For microtunneling operations in abrasive soils, customized equipment solutions may be necessary to achieve the separation efficiency that protects pump investments.
Monitor Separation Performance
Don't assume your separation plant is working as specified. Key monitoring points include:
- Overflow clarity: Visible solids in overflow indicate cyclone problems
- Slurry density trend: Rising density indicates recirculating fines
- Cyclone pressure: Pressure drops signal internal wear
- Solids disposal rate: Should match excavation rate; shortfalls indicate recirculation
Frequently Asked Questions
How often should I expect to replace pump impellers?

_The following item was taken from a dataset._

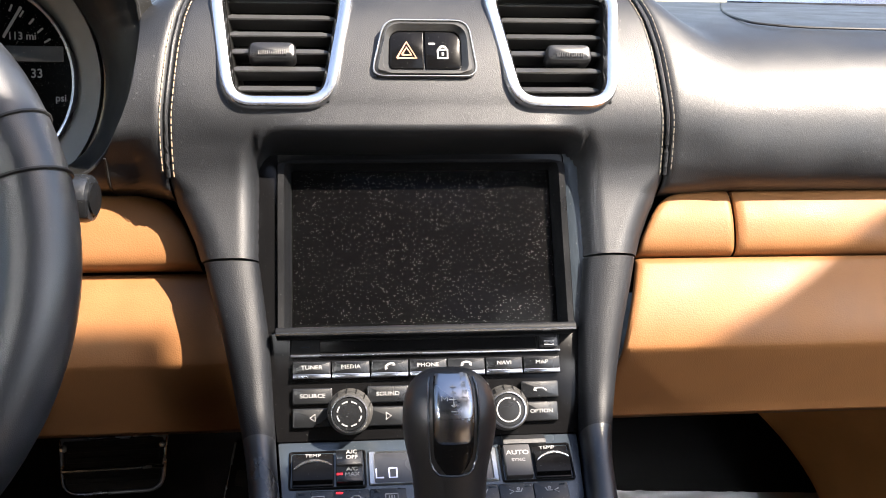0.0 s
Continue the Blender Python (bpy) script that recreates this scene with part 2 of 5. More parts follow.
def inset(pts, d):
    out, k = [], len(pts)
    for i in range(k):
        a, b = pts[i] - pts[i - 1], pts[(i + 1) % k] - pts[i]
        na, nb = Vector((-a.y, a.x)), Vector((-b.y, b.x))
        na = na.normalized() if na.length > 1e-9 else nb.normalized()
        nb = nb.normalized() if nb.length > 1e-9 else na
        m = (na + nb)
        m = m.normalized() if m.length > 1e-6 else na
        out.append(pts[i] + m * d / max(m.dot(na), 0.5))
    return out


def loft(rings, closed=True, caps=(True, True), bm=None):
    """Joins rings of equal length by quads."""
    bm = bm or bmesh.new()
    vs = [[bm.verts.new(p) for p in ring] for ring in rings]
    k = len(vs[0])
    for a, b in zip(vs, vs[1:]):
        for i in range(k if closed else k - 1):
            j = (i + 1) % k
            bm.faces.new((a[i], a[j], b[j], b[i]))
    if closed and caps[0]:
        bm.faces.new(vs[0][::-1])
    if closed and caps[1]:
        bm.faces.new(vs[-1])
    return bm


def slab(pts, h0, h1, b=0.0005, bm=None):
    """A flat piece with a softened upper edge."""
    b = min(b, abs(h1 - h0) * 0.8)
    up = lambda q, h: [(p.x, p.y, h) for p in q]
    return loft([up(pts, h0), up(pts, h1 - b), up(inset(pts, b * 0.35), h1 - b * 0.3), up(inset(pts, b), h1)], bm=bm)


def hoop(outer, inner, h0, h1, b=0.0005, deep=None, bm=None):
    """A frame between two outlines with softened edges; the inner wall goes down to deep."""
    up = lambda q, h: [(p.x, p.y, h) for p in q]
    deep = h0 if deep is None else deep
    return loft([up(outer, h0), up(outer, h1 - b), up(inset(outer, b), h1), up(inset(inner, -b), h1), up(inner, h1 - b), up(inner, deep)],
                caps=(False, False), bm=bm)


def sheet(nu, nv, f, bm=None):
    """A grid surface; f gives a place or None for (0..1, 0..1)."""
    bm = bm or bmesh.new()
    v = {}
    for i in range(nu + 1):
        for j in range(nv + 1):
            p = f(i / nu, j / nv)
            if p is not None:
                v[i, j] = bm.verts.new(p)
    for i in range(nu):
        for j in range(nv):
            c = [(i, j), (i + 1, j), (i + 1, j + 1), (i, j + 1)]
            if all(k in v for k in c):
                bm.faces.new([v[k] for k in c])
    return bm


def curve3(pts, n=6, closed=False):
    """A smooth line through points of any size of tuple."""
    P = [Vector(p) for p in pts]
    out, k = [], len(P)
    for i in range(k if closed else k - 1):
        p1, p2 = P[i], P[(i + 1) % k]
        p0 = P[i - 1] if closed or i else p1 * 2 - p2
        p3 = P[(i + 2) % k] if closed or i + 2 < k else p2 * 2 - p1
        for j in range(n):
            t = j / n
            out.append(0.5 * (2 * p1 + (p2 - p0) * t + (2 * p0 - 5 * p1 + 4 * p2 - p3) * t * t + (3 * p1 - p0 - 3 * p2 + p3) * t ** 3))
    if not closed:
        out.append(P[-1])
    return out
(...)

In clean slurry with good separation, quality slurry pump impellers typically last 2,000-4,000 operating hours. In abrasive sandy conditions with poor separation, this can drop to 800-1,500 hours. If you're replacing impellers more frequently than every 1,500 hours, your separation system is likely underperforming.
Can I protect pumps without upgrading separation?
Partial mitigation is possible through pump selection and maintenance. Hard-facing on impellers, ceramic liners, and more wear-resistant materials can extend service life by 20-40%. However, these measures don't address the root cause and typically cost more over a project lifecycle than proper separation would have.
What's the most important separation parameter for pump life?
Efficiency at 50-75 microns matters most for pump wear. Particles in this size range cause maximum damage because they're small enough to penetrate pump clearances but carry enough mass and hardness to erode surfaces. If your separation plant removes 95%+ of these particles, pump life will approach design specifications.
How do I measure separation efficiency in the field?
Sieve analysis of separation plant underflow (captured solids) versus total excavation gives overall efficiency. For specific size fractions, collect samples from both underflow and overflow, dry them, and run sieve analysis. The ratio of captured to total material in each size fraction gives efficiency by particle size.